Ese mismo apóstol llegó a decir que se sentía miserable por no hacer el bien que deseaba, empero el mal que odiaba hacer eso hacía. Con todo, dio gracias a Dios por Jesucristo. Su alma batallaba contra el mal, mientras el alma de Saulo pensaba que agradaba a Dios haciendo lo malo. No se trata de que el creyente tenga licencia para pecar, como algunos afirman, sino que cuando peca siente el aguijón del pecado en su vida. El creyente no puede vivir más con el pecado, porque sabe su costo y ahora se agrada mucho más en vivir en la separación del mundo (en la santidad de Dios).
El creyente conoce que si las cosas viejas pasaron, aquel corazón de piedra que amaba el universo del pecado también pasó. En cambio, el incrédulo no puede sujetarse a la ley de Dios sino a la ley de su propia condenación. Hay una gran lejanía entre el deseo de servir al Dios vivo y el alma no redimida, que odia y desprecia lo que es de Dios. El impío vive para contradecir las Escrituras, para objetarlas, para torcerlas y configurar a partir de ellas un dios a su propia imagen y semejanza. Ese dios no puede salvar un alma, más bien espera que las almas lo carguen de un lado hacia el otro, llevadas de todo viento de doctrina.

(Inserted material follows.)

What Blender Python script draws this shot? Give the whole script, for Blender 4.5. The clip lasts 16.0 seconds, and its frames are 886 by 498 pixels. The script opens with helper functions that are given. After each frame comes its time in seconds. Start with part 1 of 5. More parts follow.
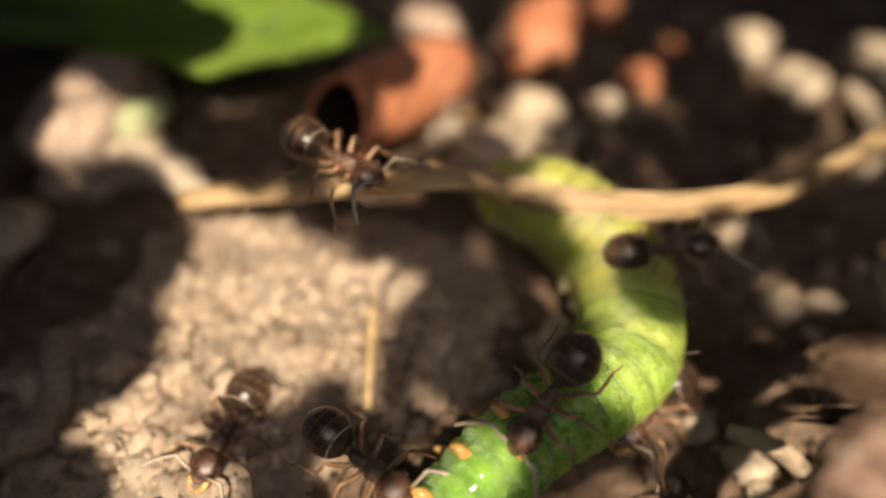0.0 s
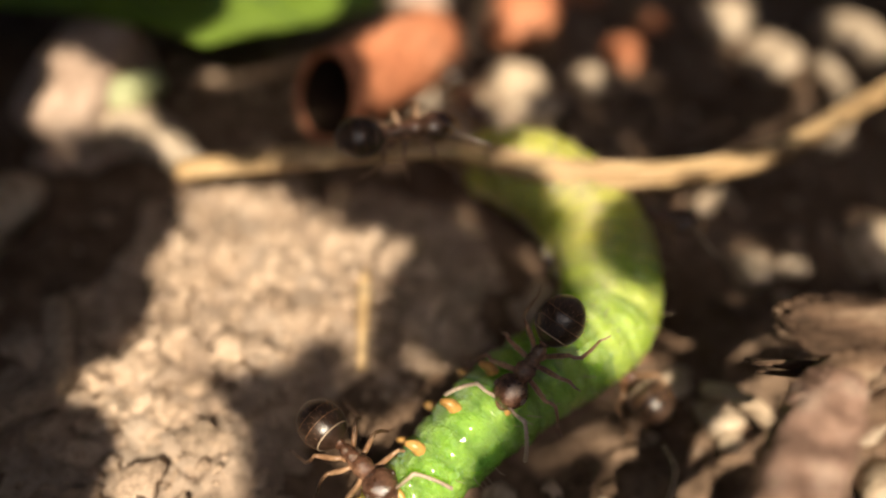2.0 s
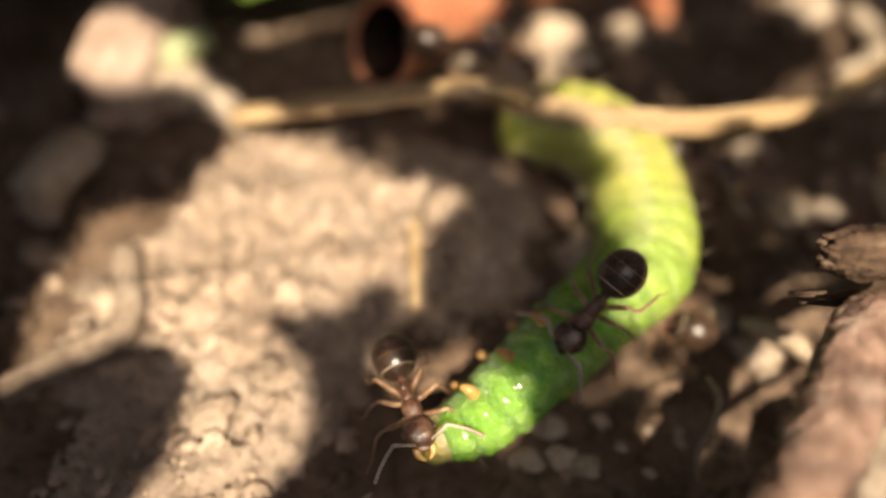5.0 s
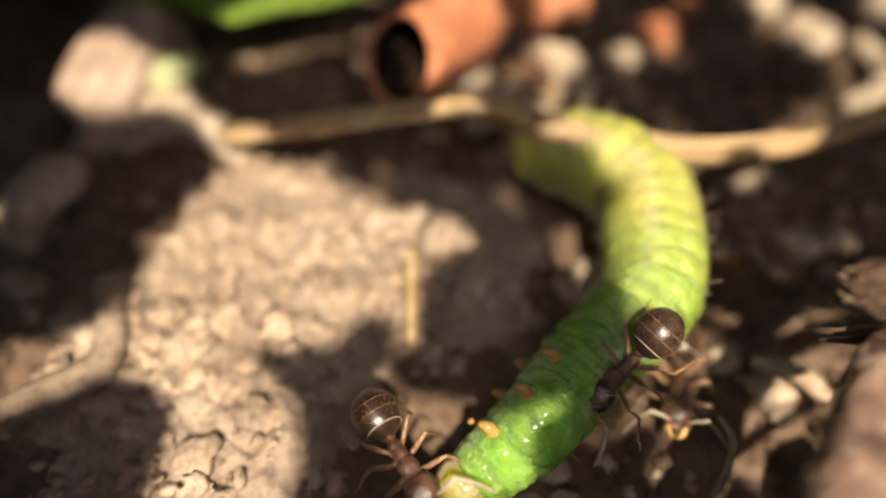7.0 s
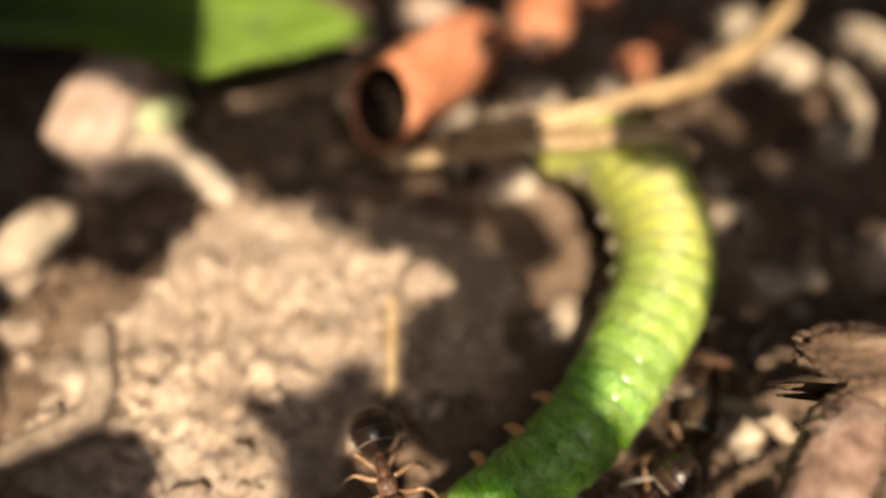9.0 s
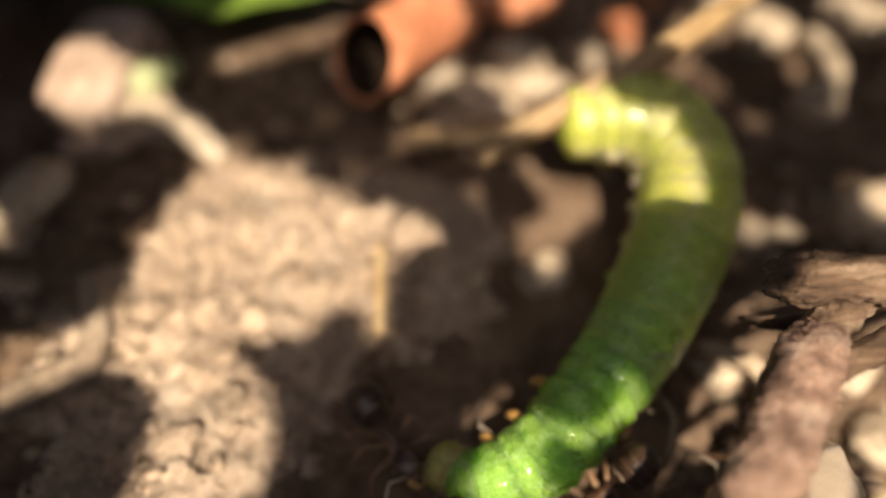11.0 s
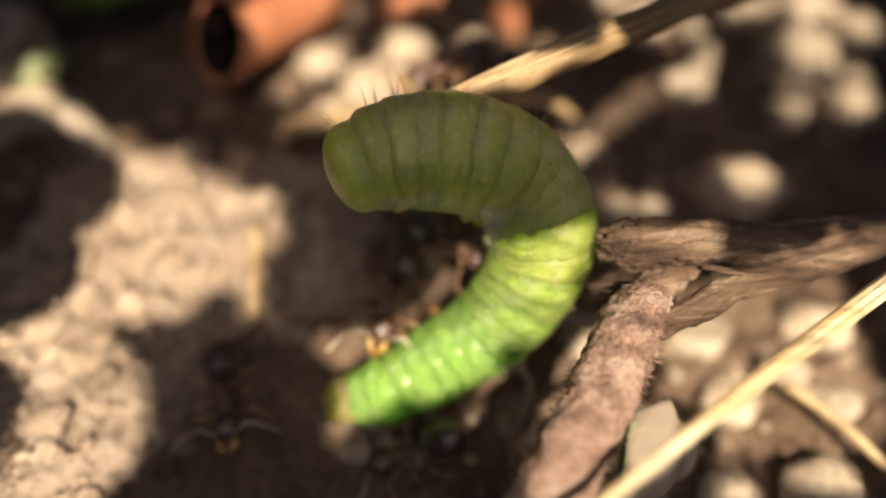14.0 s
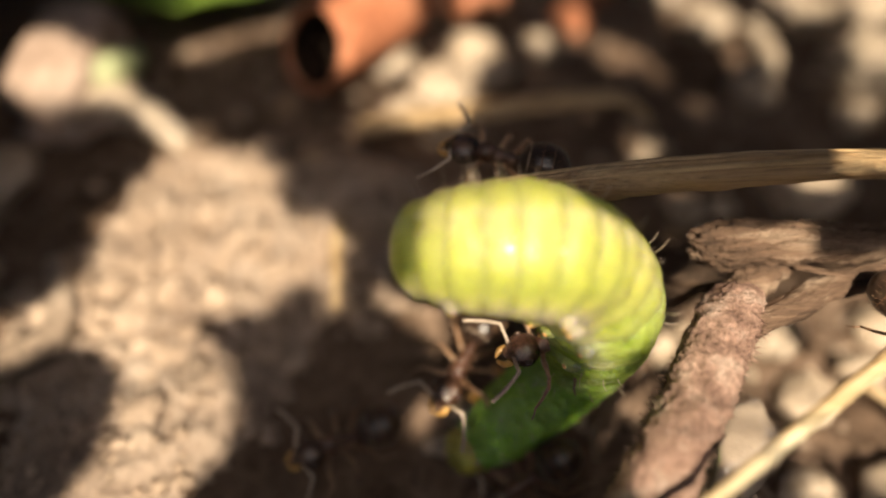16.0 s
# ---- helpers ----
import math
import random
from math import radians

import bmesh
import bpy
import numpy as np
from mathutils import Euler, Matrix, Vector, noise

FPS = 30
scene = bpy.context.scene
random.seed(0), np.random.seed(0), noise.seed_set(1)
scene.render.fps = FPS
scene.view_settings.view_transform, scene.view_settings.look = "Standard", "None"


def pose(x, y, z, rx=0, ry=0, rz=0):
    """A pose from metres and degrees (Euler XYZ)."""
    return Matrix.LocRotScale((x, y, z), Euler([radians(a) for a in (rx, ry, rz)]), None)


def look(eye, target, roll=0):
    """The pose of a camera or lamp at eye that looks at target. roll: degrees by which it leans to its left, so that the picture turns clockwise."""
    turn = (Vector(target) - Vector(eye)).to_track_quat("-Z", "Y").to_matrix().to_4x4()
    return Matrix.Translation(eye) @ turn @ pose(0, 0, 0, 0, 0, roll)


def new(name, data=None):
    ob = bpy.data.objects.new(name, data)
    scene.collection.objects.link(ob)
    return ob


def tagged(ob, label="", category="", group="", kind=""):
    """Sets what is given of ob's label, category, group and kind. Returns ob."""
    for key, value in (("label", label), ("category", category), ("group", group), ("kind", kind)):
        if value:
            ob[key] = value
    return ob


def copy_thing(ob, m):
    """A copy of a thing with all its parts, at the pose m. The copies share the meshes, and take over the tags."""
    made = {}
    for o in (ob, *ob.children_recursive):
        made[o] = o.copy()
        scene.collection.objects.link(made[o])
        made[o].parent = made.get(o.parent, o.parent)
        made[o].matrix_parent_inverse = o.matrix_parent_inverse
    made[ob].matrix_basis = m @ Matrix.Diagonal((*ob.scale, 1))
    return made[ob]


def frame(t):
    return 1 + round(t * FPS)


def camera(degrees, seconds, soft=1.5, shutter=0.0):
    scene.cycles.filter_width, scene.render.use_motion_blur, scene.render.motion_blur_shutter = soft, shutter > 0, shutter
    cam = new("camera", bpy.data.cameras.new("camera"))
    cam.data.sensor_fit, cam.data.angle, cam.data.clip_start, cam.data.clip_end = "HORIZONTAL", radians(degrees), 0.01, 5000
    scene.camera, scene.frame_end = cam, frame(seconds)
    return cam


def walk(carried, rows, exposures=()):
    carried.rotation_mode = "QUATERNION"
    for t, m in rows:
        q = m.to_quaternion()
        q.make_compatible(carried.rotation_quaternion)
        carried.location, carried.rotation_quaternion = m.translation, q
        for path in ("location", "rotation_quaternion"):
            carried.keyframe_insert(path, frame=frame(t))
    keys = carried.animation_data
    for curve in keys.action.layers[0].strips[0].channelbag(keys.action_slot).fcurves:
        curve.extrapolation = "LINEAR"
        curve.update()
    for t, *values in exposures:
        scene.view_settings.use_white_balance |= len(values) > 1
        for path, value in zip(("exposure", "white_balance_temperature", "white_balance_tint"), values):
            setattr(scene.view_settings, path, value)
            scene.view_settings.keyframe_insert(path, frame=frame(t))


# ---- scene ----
cam = camera(62.0, 16.0, soft=2.0)
MM = 0.001  # the place is a hand's width of ground: plan in millimetres
PATH = [
    (0, (-0.613, -0.43, 19.613), (-0.57, 0.77, 18.014), 1.6),
    (0.5, (-0.775, -0.356, 19.804), (-0.715, 0.832, 18.197), 2.1),
    (1, (-1.078, -0.65, 19.888), (-1.011, 0.516, 18.264), 2.3),
    (1.5, (-1.05, -0.995, 20.003), (-0.971, 0.16, 18.372), 2.8),
    (2, (-0.858, -1.172, 20.178), (-0.765, -0.025, 18.542), 3.4),
    (2.5, (-1.062, -1.467, 20.187), (-0.974, -0.363, 18.522), 2.9),
    (3, (-1.145, -1.607, 20.054), (-1.068, -0.5, 18.391), 2.5),
    (3.5, (-1.316, -1.664, 20.03), (-1.264, -0.567, 18.359), 1.1),
    (4, (-1.84, -2.297, 20.826), (-1.795, -1.22, 19.141), 0.9),
    (6.5, (-2.112, -2.018, 19.767), (-2.023, -0.906, 18.107), 2.4),
    (7, (-2.104, -1.681, 19.701), (-2.028, -0.535, 18.064), 2.2),
    (7.5, (-2.124, -0.801, 20.67), (-2.053, 0.325, 19.019), 1.6),
    (8, (-2.06, -0.366, 21.282), (-1.988, 0.759, 19.63), 1.7),
    (8.5, (-1.718, -0.287, 21.553), (-1.64, 0.839, 19.902), 1.9),
    (9, (-1.46, -0.523, 21.377), (-1.382, 0.589, 19.717), 2.0),
    (11.5, (-0.976, -2.394, 20.97), (-0.885, -1.293, 19.302), 2.0),
    (12, (0.48, -2.625, 20.718), (0.578, -1.522, 19.052), 2.2),
    (12.5, (1.185, -2.958, 20.916), (1.287, -1.863, 19.246), 2.4),
    (13, (1.891, -3.099, 21.101), (2.003, -2.024, 19.419), 2.5),
    (13.5, (1.892, -3.147, 21.264), (2.062, -2.06, 19.594), 5.1),
    (14, (1.618, -3.385, 21.549), (1.808, -2.288, 19.887), 5.1),
    (14.5, (0.981, -3.334, 21.494), (1.175, -2.24, 19.83), 6.5),
    (15, (0.271, -3.303, 21.722), (0.422, -2.203, 20.058), 3.4),
    (15.5, (-0.461, -3.362, 21.739), (-0.302, -2.266, 20.074), 4.6),
    (16, (-0.503, -3.412, 21.761), (-0.353, -2.317, 20.094), 4.0),
]
EXPOSURES = [(t, e, 6720, 10) for t, e in [(0, 0.58), (2.5, 0.66), (3.5, 0.74), (4.0, 0.95), (6.5, 0.66), (8.0, 0.85), (9.0, 0.80), (11.5, 0.79), (12.0, 0.77), (13.0, 0.74), (14.5, 0.79), (15.5, 0.72), (16.0, 0.72)]]
walk(cam, [(t, look([v * MM for v in eye], [v * MM for v in aim], roll)) for t, eye, aim, roll in PATH], EXPOSURES)
# close-up lens: sharp about 18 mm off, soft before and behind
cam.data.dof.use_dof = True
cam.data.dof.focus_distance = 18.2 * MM
cam.data.dof.aperture_fstop = 19.0

# ---- light ----
SUN = Vector((0.04, -0.50, 0.86)).normalized()  # towards the sun
world = bpy.data.worlds.new("sky")
scene.world = world
world.use_nodes = True
sky = world.node_tree.nodes.new("ShaderNodeTexSky")
sky.sky_type, sky.sun_disc = "NISHITA", False
sky.air_density, sky.dust_density = 0.7, 3.0
sky.sun_elevation = math.asin(SUN.z)
sky.sun_rotation = math.atan2(SUN.x, SUN.y)
world.node_tree.links.new(sky.outputs[0], world.node_tree.nodes["Background"].inputs[0])
world.node_tree.nodes["Background"].inputs[1].default_value = 0.15
lamp = bpy.data.lights.new("sun", "SUN")
lamp.energy, lamp.angle, lamp.color = 5.4, radians(1.1), (1.0, 0.87, 0.68)
sun = new("sun", lamp)
sun.matrix_world = look(SUN * 0.2, (0, 0, 0))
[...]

El impío disputa con la soberanía de Dios, no está de acuerdo con sus decretos eternos e inmutables. Se enoja sobremanera de solo pensar que el Dios descrito en Romanos 9 sea el verdadero Dios, de manera que intenta interpretar los textos en forma personal. Nadie puede aceptar la palabra descrita a no ser que haya sido regenerado en su alma por la gracia de Dios. El hombre que se ocupa de las cosas de la carne está tan muerto como Lázaro y necesita el nuevo nacimiento. Esa necesidad imperiosa tampoco le asegura que se habrá de hacer, ya que para ello solo Dios es suficiente y hace como quiere. A quien quiere endurecer endurece, pero tiene misericordia de quien quiere tenerla. Todo ello depende de lo que ha planificado desde la eternidad, para que sea manifestado en nuestro tiempo.

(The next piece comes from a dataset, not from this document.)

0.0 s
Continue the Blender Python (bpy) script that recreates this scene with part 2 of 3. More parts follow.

En realidad lo que hizo el Hijo de Dios fue salvar a muchos, a todos los que representó en la cruz y que englobaban a todo su pueblo (Mateo 1:21). Pero no lo hizo para dejarlos en suspenso, simplemente se ordenó la predicación del evangelio para que los que estén inscritos en el libro de la vida del Cordero, desde antes de la fundación del mundo, sean provistos de tal conocimiento: A causa de la angustia de su alma, verá la luz y quedará satisfecho. Por su conocimiento mi siervo justo justificará a muchos, y cargará con los pecados de ellos (Isaías 53:11).

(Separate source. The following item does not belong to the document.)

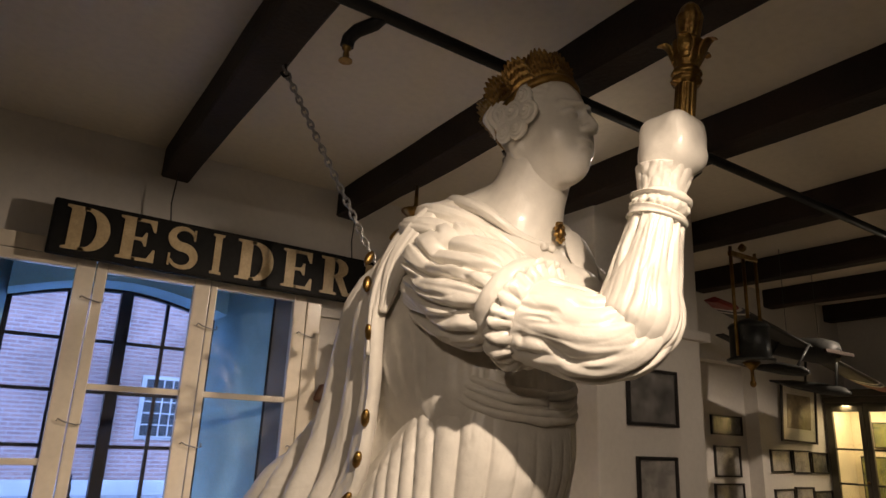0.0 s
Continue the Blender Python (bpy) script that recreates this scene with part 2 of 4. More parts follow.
# skirting boards
bm = bmesh.new()
box(bm, (2.0, YW - 0.012, 0), (3.54, YW, 0.08))
box(bm, (3.525, YP, 0), (3.54, YW - 0.012, 0.08))
box(bm, (3.525, YP - 0.015, 0), (4.355, YP, 0.08))
box(bm, (4.34, YP, 0), (4.355, 6.12, 0.08))
box(bm, (4.355, 6.105, 0), (6.30, 6.12, 0.08))
box(bm, (6.285, YG - 0.015, 0), (XC, YG, 0.08))
box(bm, (XC - 0.015, -1.6, 0), (XC, YG - 0.015, 0.08))
solid("baseboard", bm, SKIRT, "low grey painted skirting along the walls", "baseboard", kind="structure")
# ceiling beams run from the window wall into the room
rng = random.Random(3)
for right in (-1.99, -1.06, -0.14, 0.81, 1.777, 2.724, 3.562, 4.668, 5.70, 6.64, 7.60):
    bm = bmesh.new()
    n = 30
    rings = []
    for k in range(n + 1):
        y = 6.158 - 7.72 * k / n
        j = [rng.uniform(-0.004, 0.004) for _ in range(6)]
        pts = [(right - 0.138 + j[0], ZC), (right - 0.138 + j[1], 2.828), (right - 0.128, 2.818 + j[2]), (right - 0.01, 2.818 + j[3]), (right + j[4], 2.828), (right + j[5], ZC)]
        rings.append([bm.verts.new((x, y, z)) for x, z in pts])
    for a, b in zip(rings, rings[1:]):
        for i in range(5):
            bm.faces.new((a[i], a[i + 1], b[i + 1], b[i]))
    bm.faces.new(rings[0])
    bm.faces.new(rings[-1][::-1])
    solid("ceiling_beam", bm, BEAM, "dark stained rough timber ceiling beam", "beam", "ceiling beams", kind="structure")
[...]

Dios no hace un movimiento inicial para cambiar nuestro corazón de piedra en uno de carne, dejándonos luego a nuestro arbitrio para que decidamos nuestro destino. Eso sería algo semejante a la gracia que habilita, para dejar que el mítico libre albedrío decida. Dado que Dios enseña a su pueblo para que luego acuda hacia el Hijo, el más indocto de sus pupilos conocerá a carta cabal el evangelio. Jamás ninguna de sus ovejas se irá tras el extraño, o tras la enseñanza de los falsos maestros. La unción del Santo es la que nos enseña, junto a la palabra de verdad que amamos y conocemos.